Return the lines from the one that contains "Write a Blender" through the one that contains "import math", both included, exactly as written and with nothing added.

--- Data ---

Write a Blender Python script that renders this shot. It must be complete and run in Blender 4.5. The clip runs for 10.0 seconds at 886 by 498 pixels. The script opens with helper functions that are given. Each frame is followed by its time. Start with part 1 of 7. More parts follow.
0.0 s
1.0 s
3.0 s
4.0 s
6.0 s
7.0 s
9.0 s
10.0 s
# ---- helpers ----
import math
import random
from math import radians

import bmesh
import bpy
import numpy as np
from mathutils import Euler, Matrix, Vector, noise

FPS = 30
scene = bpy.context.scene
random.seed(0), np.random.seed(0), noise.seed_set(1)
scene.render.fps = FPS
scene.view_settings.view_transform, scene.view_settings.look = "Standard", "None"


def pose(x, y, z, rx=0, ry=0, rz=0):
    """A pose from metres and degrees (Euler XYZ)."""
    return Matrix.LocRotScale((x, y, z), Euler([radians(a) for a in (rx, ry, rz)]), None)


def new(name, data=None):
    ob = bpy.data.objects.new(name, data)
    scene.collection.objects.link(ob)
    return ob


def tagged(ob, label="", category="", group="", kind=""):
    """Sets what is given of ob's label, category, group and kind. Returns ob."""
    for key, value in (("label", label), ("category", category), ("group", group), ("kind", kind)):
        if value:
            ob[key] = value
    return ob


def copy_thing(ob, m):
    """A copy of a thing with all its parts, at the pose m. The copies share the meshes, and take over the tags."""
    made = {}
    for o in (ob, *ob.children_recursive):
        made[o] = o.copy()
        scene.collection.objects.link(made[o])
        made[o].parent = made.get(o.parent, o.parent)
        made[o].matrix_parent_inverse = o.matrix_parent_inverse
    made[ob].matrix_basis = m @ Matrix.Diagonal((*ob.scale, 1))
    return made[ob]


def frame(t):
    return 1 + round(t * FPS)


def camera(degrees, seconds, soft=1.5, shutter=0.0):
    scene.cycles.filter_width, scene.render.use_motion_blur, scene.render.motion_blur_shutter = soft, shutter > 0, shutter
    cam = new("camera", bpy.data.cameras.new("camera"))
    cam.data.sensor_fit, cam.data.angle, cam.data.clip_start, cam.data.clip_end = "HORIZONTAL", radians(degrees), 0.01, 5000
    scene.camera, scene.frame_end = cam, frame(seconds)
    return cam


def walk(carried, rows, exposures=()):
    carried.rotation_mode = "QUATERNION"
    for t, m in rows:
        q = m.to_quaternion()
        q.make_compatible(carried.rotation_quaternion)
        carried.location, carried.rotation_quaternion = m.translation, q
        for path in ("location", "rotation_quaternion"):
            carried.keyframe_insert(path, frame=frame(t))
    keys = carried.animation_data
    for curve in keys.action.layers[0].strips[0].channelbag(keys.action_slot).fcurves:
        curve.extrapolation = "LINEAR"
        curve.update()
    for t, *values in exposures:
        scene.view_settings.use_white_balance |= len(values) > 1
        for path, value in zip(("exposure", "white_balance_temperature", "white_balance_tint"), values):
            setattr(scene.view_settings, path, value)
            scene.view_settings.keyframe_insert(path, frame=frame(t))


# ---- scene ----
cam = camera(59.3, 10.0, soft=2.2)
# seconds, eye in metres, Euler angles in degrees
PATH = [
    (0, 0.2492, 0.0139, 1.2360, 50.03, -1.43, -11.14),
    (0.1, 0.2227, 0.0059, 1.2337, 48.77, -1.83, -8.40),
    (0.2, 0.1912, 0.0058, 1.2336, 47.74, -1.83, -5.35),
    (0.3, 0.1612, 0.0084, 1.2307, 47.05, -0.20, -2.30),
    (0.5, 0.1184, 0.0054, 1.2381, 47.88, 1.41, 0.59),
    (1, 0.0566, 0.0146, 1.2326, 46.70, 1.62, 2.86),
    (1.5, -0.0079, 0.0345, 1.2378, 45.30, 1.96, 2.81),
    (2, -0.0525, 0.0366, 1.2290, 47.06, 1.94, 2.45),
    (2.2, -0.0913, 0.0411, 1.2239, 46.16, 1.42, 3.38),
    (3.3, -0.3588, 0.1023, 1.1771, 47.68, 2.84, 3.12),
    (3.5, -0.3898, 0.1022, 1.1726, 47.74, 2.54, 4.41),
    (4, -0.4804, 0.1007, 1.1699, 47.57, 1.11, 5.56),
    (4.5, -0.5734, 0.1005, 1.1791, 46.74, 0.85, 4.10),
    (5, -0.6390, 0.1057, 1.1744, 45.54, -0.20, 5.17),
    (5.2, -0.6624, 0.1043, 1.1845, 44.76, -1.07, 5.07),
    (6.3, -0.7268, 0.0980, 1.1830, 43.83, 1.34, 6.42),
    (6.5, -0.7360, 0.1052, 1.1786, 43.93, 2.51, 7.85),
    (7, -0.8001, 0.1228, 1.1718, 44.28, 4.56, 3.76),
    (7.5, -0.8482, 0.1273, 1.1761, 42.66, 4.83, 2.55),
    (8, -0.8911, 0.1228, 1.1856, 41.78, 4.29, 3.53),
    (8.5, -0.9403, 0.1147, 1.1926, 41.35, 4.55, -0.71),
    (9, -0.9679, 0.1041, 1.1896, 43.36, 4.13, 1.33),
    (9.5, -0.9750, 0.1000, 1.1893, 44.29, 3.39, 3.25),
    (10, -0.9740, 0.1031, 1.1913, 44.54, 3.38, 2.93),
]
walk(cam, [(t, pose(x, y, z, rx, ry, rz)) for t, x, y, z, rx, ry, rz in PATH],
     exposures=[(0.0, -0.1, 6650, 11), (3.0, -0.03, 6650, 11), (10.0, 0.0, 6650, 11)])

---
--- Data ---

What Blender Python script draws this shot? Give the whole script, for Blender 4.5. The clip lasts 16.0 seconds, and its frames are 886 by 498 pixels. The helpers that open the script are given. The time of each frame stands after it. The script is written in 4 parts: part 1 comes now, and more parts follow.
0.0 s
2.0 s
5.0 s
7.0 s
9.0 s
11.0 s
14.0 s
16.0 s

---
--- Data ---

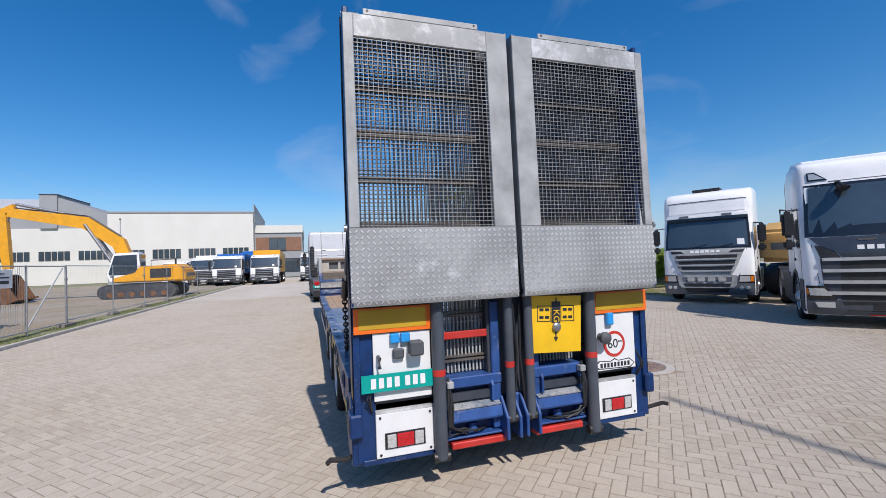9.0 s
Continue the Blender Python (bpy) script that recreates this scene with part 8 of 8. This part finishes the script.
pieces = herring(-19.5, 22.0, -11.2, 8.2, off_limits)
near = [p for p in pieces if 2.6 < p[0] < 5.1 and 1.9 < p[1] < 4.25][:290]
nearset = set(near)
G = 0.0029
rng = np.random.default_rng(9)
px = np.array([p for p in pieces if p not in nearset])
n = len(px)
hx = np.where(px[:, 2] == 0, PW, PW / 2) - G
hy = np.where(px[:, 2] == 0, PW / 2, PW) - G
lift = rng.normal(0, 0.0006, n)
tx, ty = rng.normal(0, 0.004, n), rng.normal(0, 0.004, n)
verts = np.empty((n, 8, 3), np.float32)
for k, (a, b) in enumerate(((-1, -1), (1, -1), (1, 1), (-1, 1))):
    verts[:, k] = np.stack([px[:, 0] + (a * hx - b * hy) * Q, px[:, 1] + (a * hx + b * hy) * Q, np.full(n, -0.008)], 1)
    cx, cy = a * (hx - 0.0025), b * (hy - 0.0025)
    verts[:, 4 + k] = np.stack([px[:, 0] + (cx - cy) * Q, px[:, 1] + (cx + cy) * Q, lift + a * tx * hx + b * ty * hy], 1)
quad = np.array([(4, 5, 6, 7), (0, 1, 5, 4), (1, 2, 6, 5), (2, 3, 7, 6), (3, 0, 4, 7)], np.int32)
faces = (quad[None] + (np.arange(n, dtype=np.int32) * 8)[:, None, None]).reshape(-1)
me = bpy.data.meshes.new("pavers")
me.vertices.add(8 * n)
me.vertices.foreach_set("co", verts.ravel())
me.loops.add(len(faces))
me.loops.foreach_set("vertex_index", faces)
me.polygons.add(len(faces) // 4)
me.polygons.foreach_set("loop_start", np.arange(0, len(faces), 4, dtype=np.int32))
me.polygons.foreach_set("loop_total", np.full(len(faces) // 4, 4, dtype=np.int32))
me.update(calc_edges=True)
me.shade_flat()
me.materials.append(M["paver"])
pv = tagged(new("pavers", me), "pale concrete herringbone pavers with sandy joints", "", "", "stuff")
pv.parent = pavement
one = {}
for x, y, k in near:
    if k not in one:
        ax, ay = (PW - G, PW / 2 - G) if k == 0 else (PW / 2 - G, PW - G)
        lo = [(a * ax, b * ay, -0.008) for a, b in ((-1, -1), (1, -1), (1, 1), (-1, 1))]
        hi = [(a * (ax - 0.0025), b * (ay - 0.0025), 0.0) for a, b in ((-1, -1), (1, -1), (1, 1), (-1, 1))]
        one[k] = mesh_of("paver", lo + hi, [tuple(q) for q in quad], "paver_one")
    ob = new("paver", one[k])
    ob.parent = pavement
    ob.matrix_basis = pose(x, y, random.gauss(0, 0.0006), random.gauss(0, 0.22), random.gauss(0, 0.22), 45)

---

▶ Task output:
Write a Blender Python script that renders this shot. It must be complete and run in Blender 4.5. The clip runs for 10.0 seconds at 886 by 498 pixels. The script opens with helper functions that are given. Each frame is followed by its time. Start with part 1 of 7. More parts follow.
0.0 s
1.0 s
3.0 s
4.0 s
6.0 s
7.0 s
9.0 s
10.0 s
# ---- helpers ----
import math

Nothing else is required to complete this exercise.